The One that Got Away, but never forgotten

Stephen Browning

I remember the day my one that got away happened as if it were yesterday. But then again, who doesn't? It was the final day of my first Bassmaster Classic, the 1997 Classic on Logan Martin Lake near Birmingham, Ala. I was boat No. 2 that day. Ray Scott called my number, and I began my quest to become the Bassmaster Classic champion. I was boat No. 2 because I was in second place going into the final day.

About the time Ray called my number, it began to rain so hard that I could only see 50 yards ahead of me. Luckily, I wasn't going far. About a half-mile from take off, my boat settled and I began looking for my line-ups so I would know where to throw my crankbait. I was trying to locate an underwater rockpile that had produced several key bites the first two days of the Classic. The only problem was that I didn't have the fine-tuned GPS unit that I have today. So I was forced to triangulate my position so I could make the right cast. The rain had made my furthest mark extremely hard to see, so I wasn't sure about my first cast. But, as luck would have it, it was perfect.
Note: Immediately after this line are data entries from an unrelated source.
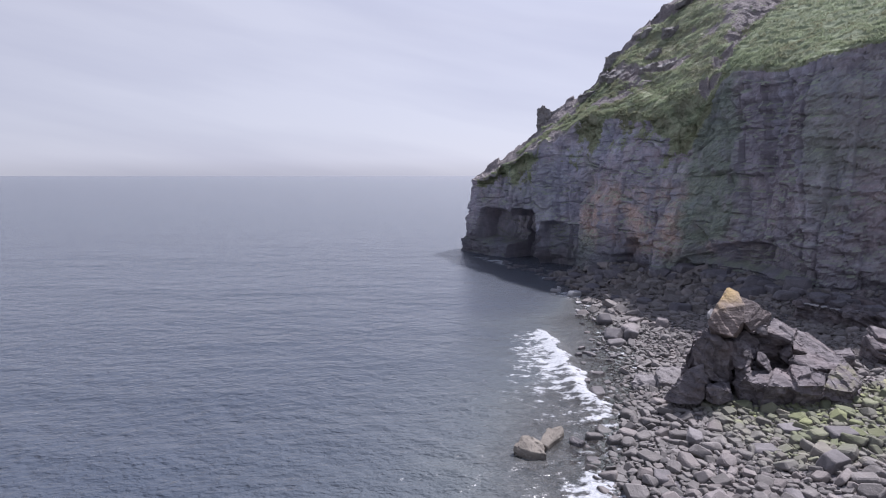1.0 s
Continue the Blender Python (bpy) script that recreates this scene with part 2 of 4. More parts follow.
def stone_material(name, dark, light, green=0.0, random_tint=True):
    """Weathered beach stone; green: how far algae covers the tops of the stones in the moist patch."""
    k = Kit(name)
    fine, mid = k.noise(9, 5, 0.65), k.noise(1.6, 4, 0.6)
    info = k.n.new("ShaderNodeObjectInfo")
    isl = k.pos.outputs["Random Per Island"]
    r = k.math("FRACT", k.math("ADD", info.outputs["Random"], isl))
    base = k.ramp(r, (0.0, dark), (0.45, tuple(0.5 * (a + b) for a, b in zip(dark, light))), (1.0, light))
    base = k.mix(k.ramp(mid, (0.35, 0.45), (0.6, 0.0)), base, tuple(0.55 * c for c in dark))
    base = k.mix(k.ramp(fine, (0.3, 0.4), (0.6, 0.0)), base, tuple(0.5 * c for c in dark))
    if random_tint:
        warm = k.math("GREATER_THAN", k.math("FRACT", k.math("MULTIPLY", r, 17.0)), 0.72)
        base = k.mix(k.math("MULTIPLY", warm, 0.25), base, (0.32, 0.27, 0.25))
    if green:
        x, y = k.xyz()["X"], k.xyz()["Y"]
        zone = k.math("MULTIPLY", k.band(k.math("ADD", x, k.math("MULTIPLY", k.noise(0.35, 3), 5.0)), 19.0, 22.5, 60, 70), k.band(k.math("ADD", y, k.math("MULTIPLY", k.noise(0.4, 3), 4.0)), 28.5, 31.0, 38, 41))
        zone = k.math("MULTIPLY", zone, k.ramp(k.math("FRACT", k.math("MULTIPLY", r, 7.0)), (0.0, 0.15), (0.8, 1.0)))
        top = k.ramp(k.upward(), (0.1, 0.25), (0.7, 1.0))
        alg = k.math("MULTIPLY", k.math("MULTIPLY", zone, top), green)
        base = k.mix(alg, base, k.ramp(k.math("FRACT", k.math("MULTIPLY", r, 5.0)), (0.0, (0.13, 0.14, 0.082)), (0.75, (0.17, 0.185, 0.09)), (1.0, (0.23, 0.247, 0.105))))
    wet = k.band(k.xyz()["Z"], -9, -5, 0.12, 0.42)
    base = k.mix(k.math("MULTIPLY", wet, 0.5), base, tuple(0.3 * c for c in dark))
    rough = k.math("SUBTRACT", 0.85, k.math("MULTIPLY", wet, 0.3))
    n = k.bump(mid, 0.5, 0.16)
    n = k.bump(fine, 0.7, 0.05, n)
    k.surface(base, rough, n, 0.3)
    return k.m


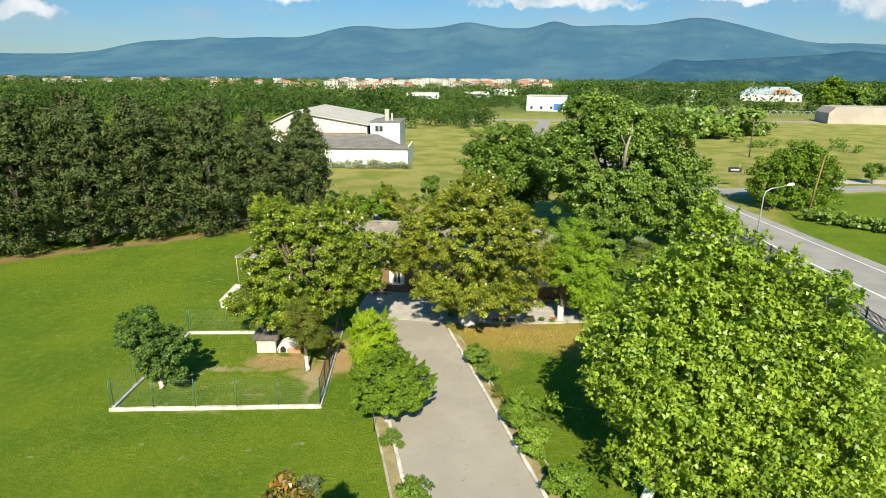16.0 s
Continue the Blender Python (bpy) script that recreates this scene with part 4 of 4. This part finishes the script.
tree("maple_tree", "tall fresh green maple with big lobed leaves", (7.75, 1.6), cone_blobs(1.9, 2.3, [(2.0, 2.4), (3.0, 3.2)]) + cone_blobs(1.5, 1.9, [(4.1, 4.0), (5.2, 4.3)]) + cone_blobs(1.6, 1.8, [(6.2, 4.1), (7.1, 3.75)]) + cone_blobs(1.9, 2.0, [(8.0, 3.3), (8.8, 2.8), (9.5, 2.35), (10.2, 1.85), (10.8, 1.35)]) + [(1.9, 2.2, 11.3, 0.75, 0.75, 0.6), (1.9, 2.3, 11.8, 0.4, 0.4, 0.45), (-3.5, 3.2, 2.5, 0.4, 0.5, 0.2), (0.6, -0.9, 2.2, 1.3, 0.9, 0.9), (-0.9, -0.4, 2.5, 0.9, 0.9, 0.8)],
     MAPLE, 118000, 0.178, LOBED, 21, 3.0, 0.18, wash=0.9, forks=18, twigs=110, lean=(0.9, 1.2), per=2.5, bough=0.32, droop=0.5, up=0.5, inner=0.22, shoots=30, reach=0.4)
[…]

I felt the bait contact the rockpile, and as soon as it broke free I felt magic. A hammer ate it. I played the 4-plus-pound Coosa River spot carefully, and after a time I thought I had the fish whipped. When she came by the boat, I could feel my heart about to jump out of my rainsuit. Then, she made a powerful run out in front of the boat. Fortunately, I got her turned and headed back to me. She came back down the side of the boat, and that would be the last time I would lay eyes on her. The crankbait pulled free.

I thought I was going to be sick.

After I regained my composure, I triangulated my position again. The lost fish was still weighing heavy on my mind, but that was my first cast. I still had all day to catch enough weight to put my name in the history books. As it turned out, the bite was not so generous to me that last day. I had four keepers in the well with about an hour remaining to fish. I had pretty much forgotten about the first cast of the day, until I heard Bob Cobb having a conversation with someone over the radio. Bob's words were: "We can't leave him now. If he catches a good one, he might win."

I didn't catch another fish.

My heart sank again for the second time that day. If it weren't for the one that got away, I would have won the 1997 Bassmaster Classic. I finished 3 pounds behind the eventual winner, Dion Hibdon.

I still think about that hammer spot. But as I look back, I wouldn't have fought that fish any different today. It just wasn't meant to be. If I had caught that fish that day, I know my life as it is wouldn't be the same. I have been fishing as a full time pro for 14 years, and I have a wonderful wife and son to go with the greatest job I could ever wish to have. I am so thankful for what God has given since the one that got away.